Start of Data block

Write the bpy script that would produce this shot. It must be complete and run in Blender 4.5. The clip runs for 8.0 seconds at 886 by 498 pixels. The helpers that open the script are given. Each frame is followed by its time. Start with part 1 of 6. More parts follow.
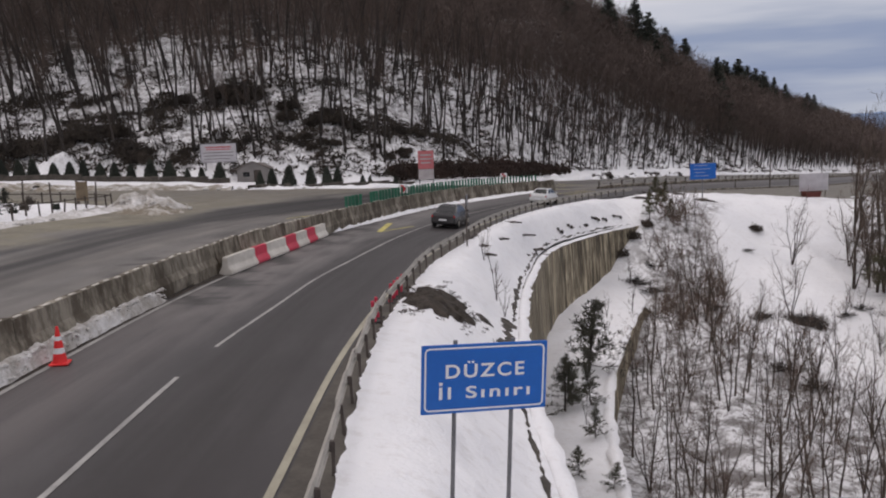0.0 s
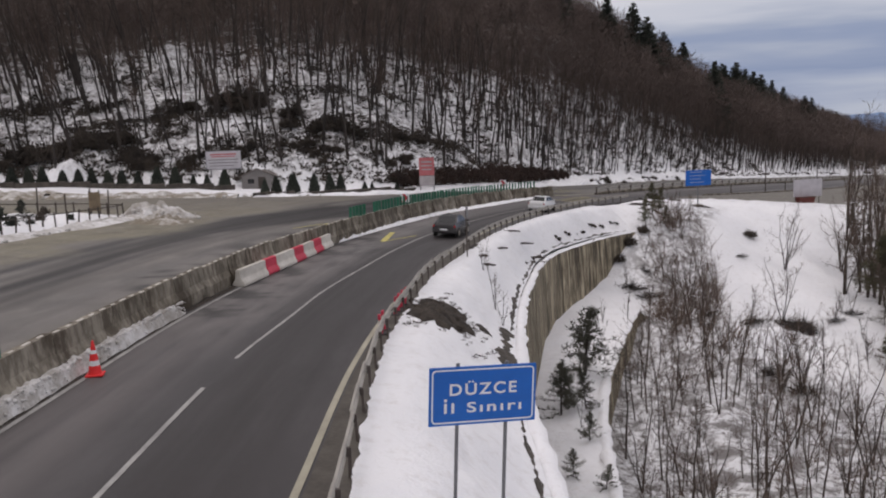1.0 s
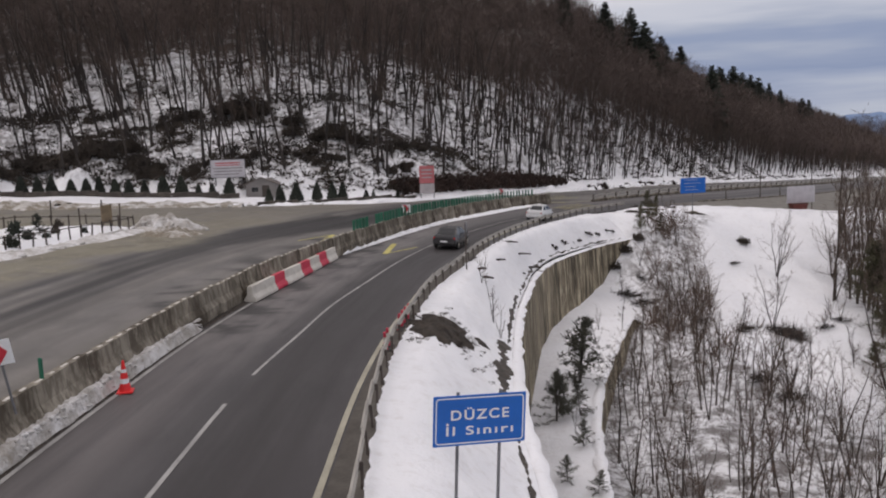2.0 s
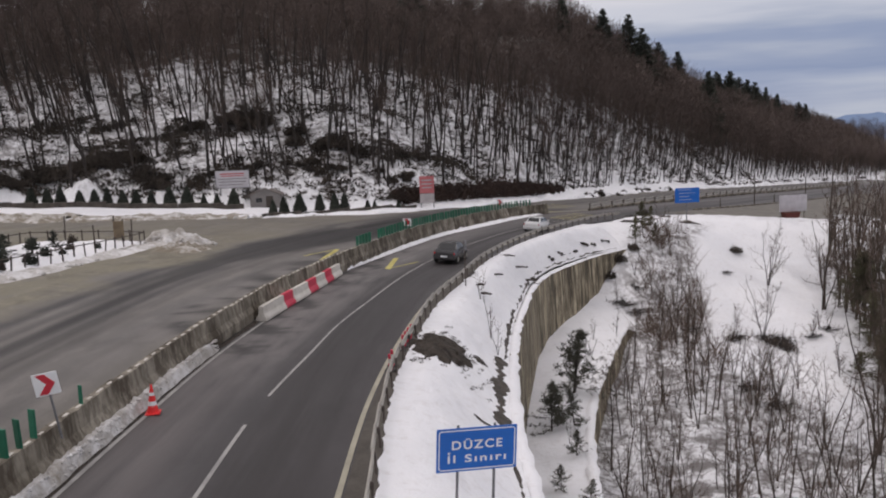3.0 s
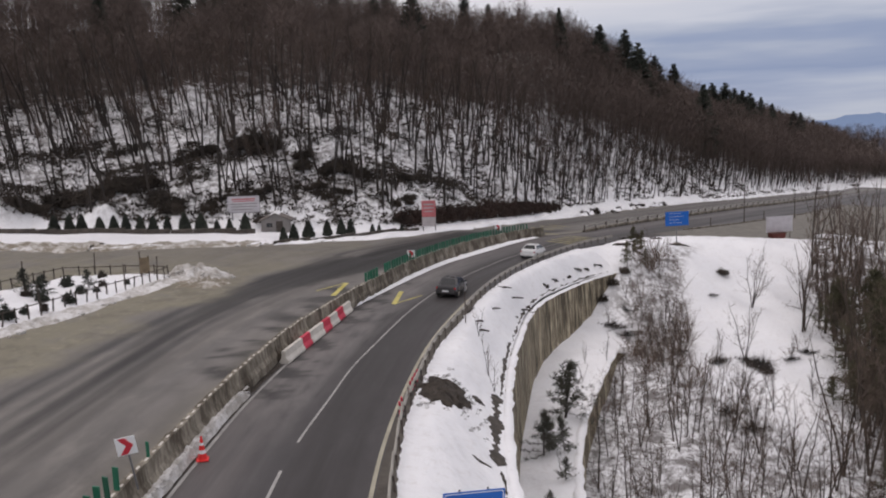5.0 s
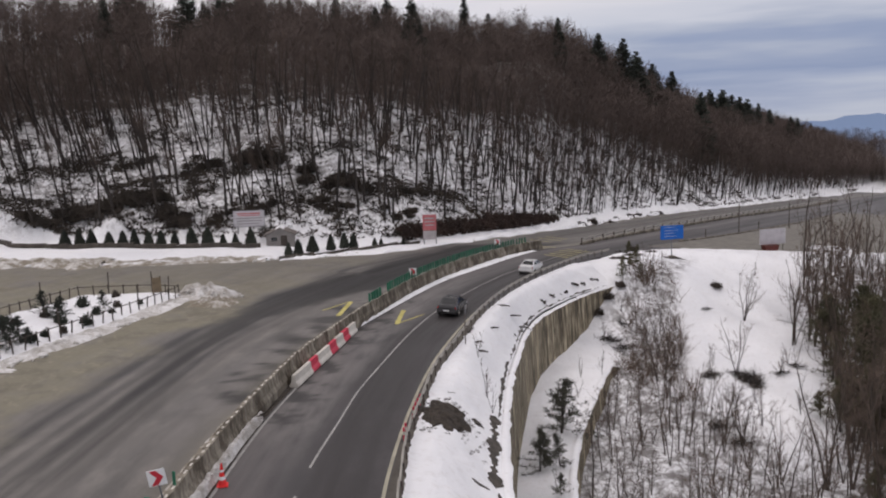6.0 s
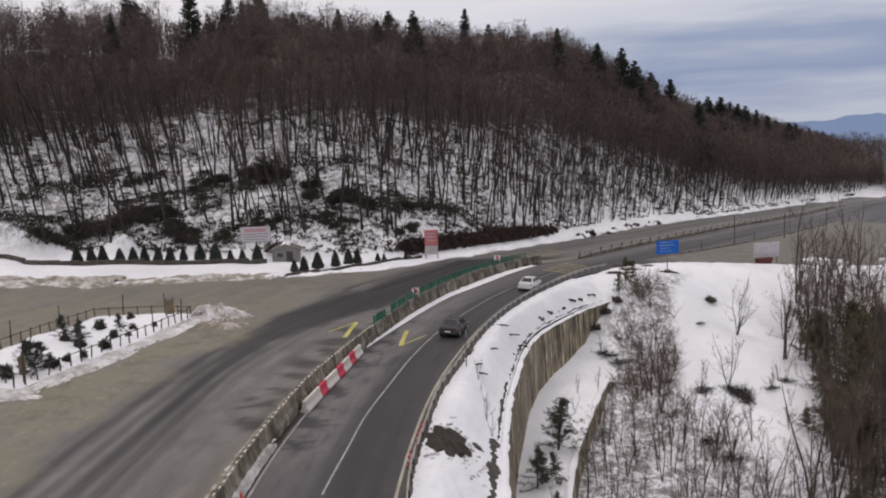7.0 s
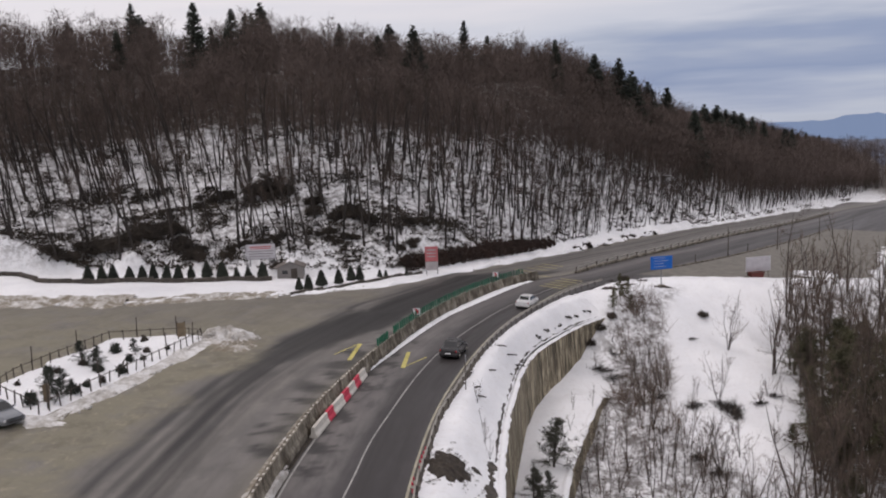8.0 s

End of Data block

Omit the pictures, then output the rest of the listing exactly.

Write the bpy script that would produce this shot. It must be complete and run in Blender 4.5. The clip runs for 8.0 seconds at 886 by 498 pixels. The helpers that open the script are given. Each frame is followed by its time. Start with part 1 of 6. More parts follow.
0.0 s
1.0 s
2.0 s
3.0 s
5.0 s
6.0 s
7.0 s
8.0 s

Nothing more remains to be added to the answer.